Conversations For Transformation: Essays Inspired By The Ideas Of Werner Erhard

Conversations For Transformation

Essays By Laurence Platt

Inspired By The Ideas Of Werner Erhard

And More


Father's Day

Cowboy Cottage, East Napa, California, USA

Father's Day, Sunday June 21, 2015



I am indebted to my children Alexandra Lindsey Platt and Christian Laurence Platt and Joshua Nelson Platt and to my father Asher Manfred Platt and to all fathers everywhere who inspired this conversation, and to my son Christian Laurence Platt who contributed material.



... twenty two years earlier: 1993 ... - Napa Valley, California, USA
with
Joshua (Father And Child)
What's Father's Day for my children is really Children's Day for me.

Our entire relationship and everything it heralds, is transformed. And yes, I really do mean "transformed" not "changed". It's not a trivial distinction. They're adults now. They're no longer children - even though in a very real sense they'll always never not  be my children. Now that they've each passed their twenty first birthday, they're responsible for their own lives, for their own choices, for their own futures - legally, morally, ethically, completely. The relationship they have with me today is that which they create freely and newly ongoingly. It's a new era, an era in which I'm no longer by default the great yet benevolent dictator in the relationship.

For the most part (with a couple of noteworthy "I shoulda known better"s) I've done the best I possibly could, getting them to this point, the point when they must leave the nest for good. Getting them out of the nest wasn't a task I particularly relished (does any  parent really relish this task when the time to do it comes - as it inexorably, inevitably will?). Yet I knew (as any parent knows) if they're going to master the wonders (indeed the glories)  of flight, it's required  they get out of the nest and spread their wings.

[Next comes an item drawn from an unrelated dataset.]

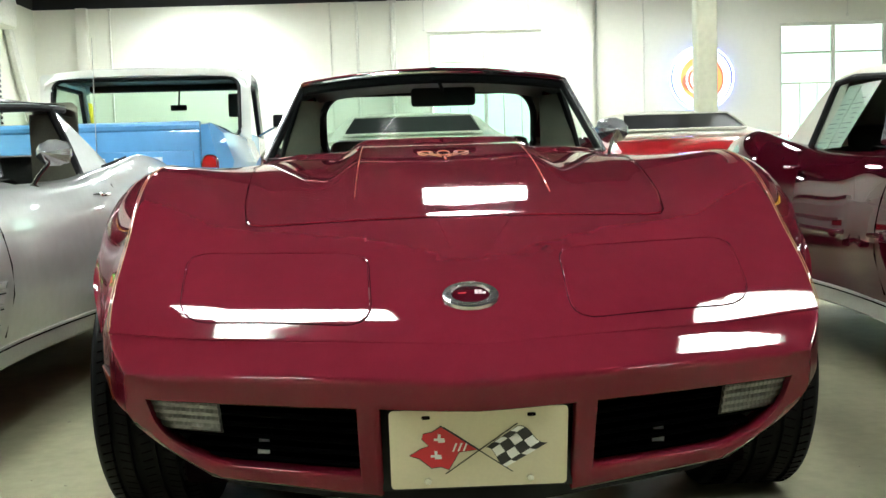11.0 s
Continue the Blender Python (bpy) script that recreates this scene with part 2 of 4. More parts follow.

What's awaiting them when they get out of the nest and spread their wings is success, accomplishment, reward, thrilling adult love, and their own families, and all the many great things life on our planet has to offer - which is to say all the opportunities they'll create for themselves in their lives. That's what I want for them. That's what I'm rooting for. Yet as challenging as all that is, all that's actually the easy stuff. It's likely they'll get some or most of it just by being here, just by being alive, just by being who they are. They're great kids. They're good people. And I want to be there to participate in all their celebrations of all their successes.

What also awaits them, for better or for worse, are their own trials, their own struggles, their own figuring it all out (or, if they're smart, their own not  figuring it all out). They will learn. Man!  they will learn ... and I'll be here for them as often as they want me here. If I'm going to be any good as a father, the crucial task is yet ahead: it will be to stay out of their way  as they go through whatever they'll go through in whatever way they'll go through it as they take on and master their own lives. This is what the measurement of whether I got my job done or not, will be: how prepared they are to stand for themselves and for their lives and for Life itself.

It's been said (a tad mischievously) "A father's a guy who has a photograph where his wallet used to be.". That, at least in a very real sense, is true for me - and it's maybe true for all fathers. But listen: being a father is a big, noble deal, an award-worthy accomplishment if you will (and I say that without any sense of expectation: if there's any award for being a father, it's the one you give yourself). However, to impart true dignity to the mischief, I prefer saying "A father's a guy with a huge heart and a profound sense of pride and of the miracle of life and of the privilege being alive is, where his boyish innocence and naïvete and jerkishness used to be.".

So Happy Father's Day to you! And if you're not a father, then Happy Father's Day to your father and to all fathers everywhere.

And especially and particularly to my own dear father Asher Manfred: Thanks Daddy! You got your job done.